> MATERIAL FOR THE TASK
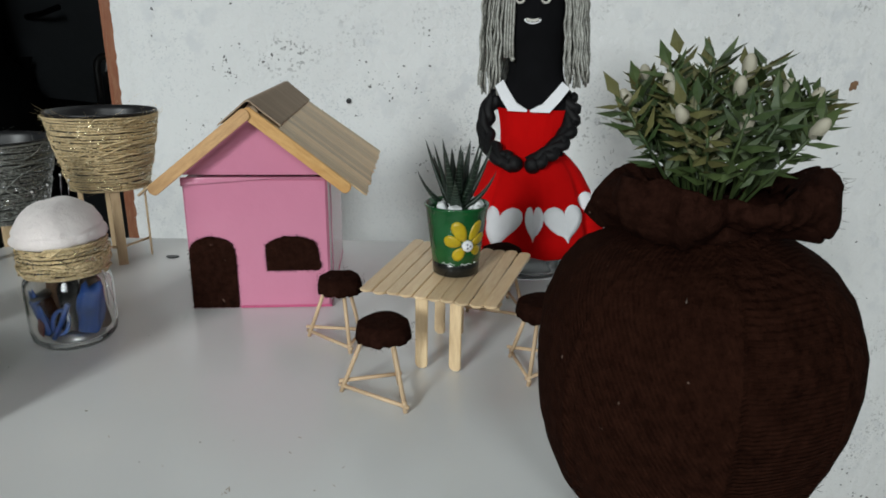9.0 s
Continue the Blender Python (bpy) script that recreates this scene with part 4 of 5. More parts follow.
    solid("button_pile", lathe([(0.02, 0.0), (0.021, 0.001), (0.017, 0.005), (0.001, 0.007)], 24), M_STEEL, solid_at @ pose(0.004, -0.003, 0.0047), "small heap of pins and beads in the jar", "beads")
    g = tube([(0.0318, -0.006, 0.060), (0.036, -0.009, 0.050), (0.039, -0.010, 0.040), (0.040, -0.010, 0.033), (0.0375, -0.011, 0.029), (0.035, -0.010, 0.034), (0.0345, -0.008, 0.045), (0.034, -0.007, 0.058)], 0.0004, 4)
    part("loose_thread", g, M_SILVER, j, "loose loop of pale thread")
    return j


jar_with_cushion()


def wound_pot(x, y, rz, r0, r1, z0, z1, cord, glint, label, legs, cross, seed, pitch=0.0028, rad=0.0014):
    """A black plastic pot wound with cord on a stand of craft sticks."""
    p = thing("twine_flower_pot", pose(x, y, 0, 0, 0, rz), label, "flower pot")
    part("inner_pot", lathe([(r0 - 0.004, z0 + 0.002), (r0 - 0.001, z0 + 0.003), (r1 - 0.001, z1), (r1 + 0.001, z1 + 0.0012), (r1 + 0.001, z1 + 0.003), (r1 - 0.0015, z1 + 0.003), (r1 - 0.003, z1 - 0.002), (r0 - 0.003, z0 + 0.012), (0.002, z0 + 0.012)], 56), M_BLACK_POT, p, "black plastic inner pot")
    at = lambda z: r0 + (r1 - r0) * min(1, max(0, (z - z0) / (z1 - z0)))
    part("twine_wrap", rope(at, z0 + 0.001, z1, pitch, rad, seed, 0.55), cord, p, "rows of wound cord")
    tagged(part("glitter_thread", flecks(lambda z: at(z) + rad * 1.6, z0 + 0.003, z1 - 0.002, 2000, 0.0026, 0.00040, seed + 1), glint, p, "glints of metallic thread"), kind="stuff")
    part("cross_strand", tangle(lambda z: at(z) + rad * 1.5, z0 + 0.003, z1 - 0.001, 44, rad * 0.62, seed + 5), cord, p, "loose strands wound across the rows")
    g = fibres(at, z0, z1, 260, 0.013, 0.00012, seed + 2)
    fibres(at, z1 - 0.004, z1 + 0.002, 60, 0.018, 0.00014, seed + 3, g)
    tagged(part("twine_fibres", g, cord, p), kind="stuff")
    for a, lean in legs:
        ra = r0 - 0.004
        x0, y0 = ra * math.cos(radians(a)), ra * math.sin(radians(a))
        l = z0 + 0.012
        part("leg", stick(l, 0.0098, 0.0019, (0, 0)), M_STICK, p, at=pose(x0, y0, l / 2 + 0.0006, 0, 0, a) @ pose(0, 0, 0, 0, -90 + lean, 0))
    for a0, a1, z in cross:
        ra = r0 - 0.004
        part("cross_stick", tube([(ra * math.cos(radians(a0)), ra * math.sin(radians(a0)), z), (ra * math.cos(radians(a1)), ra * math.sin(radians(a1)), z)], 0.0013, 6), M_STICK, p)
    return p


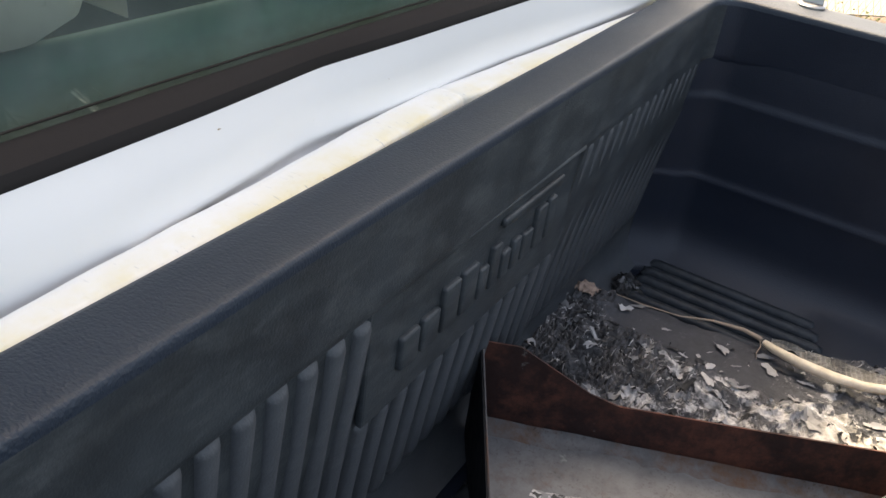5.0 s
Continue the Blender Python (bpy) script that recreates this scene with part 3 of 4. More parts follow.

> EXERCISE INSTRUCTIONS
With the pictures left out, restate word for word every line of the data above, from the first down to the line that contains "jar_with_cushion()".

> RESULT BELOW
9.0 s
Continue the Blender Python (bpy) script that recreates this scene with part 4 of 5. More parts follow.
    solid("button_pile", lathe([(0.02, 0.0), (0.021, 0.001), (0.017, 0.005), (0.001, 0.007)], 24), M_STEEL, solid_at @ pose(0.004, -0.003, 0.0047), "small heap of pins and beads in the jar", "beads")
    g = tube([(0.0318, -0.006, 0.060), (0.036, -0.009, 0.050), (0.039, -0.010, 0.040), (0.040, -0.010, 0.033), (0.0375, -0.011, 0.029), (0.035, -0.010, 0.034), (0.0345, -0.008, 0.045), (0.034, -0.007, 0.058)], 0.0004, 4)
    part("loose_thread", g, M_SILVER, j, "loose loop of pale thread")
    return j


jar_with_cushion()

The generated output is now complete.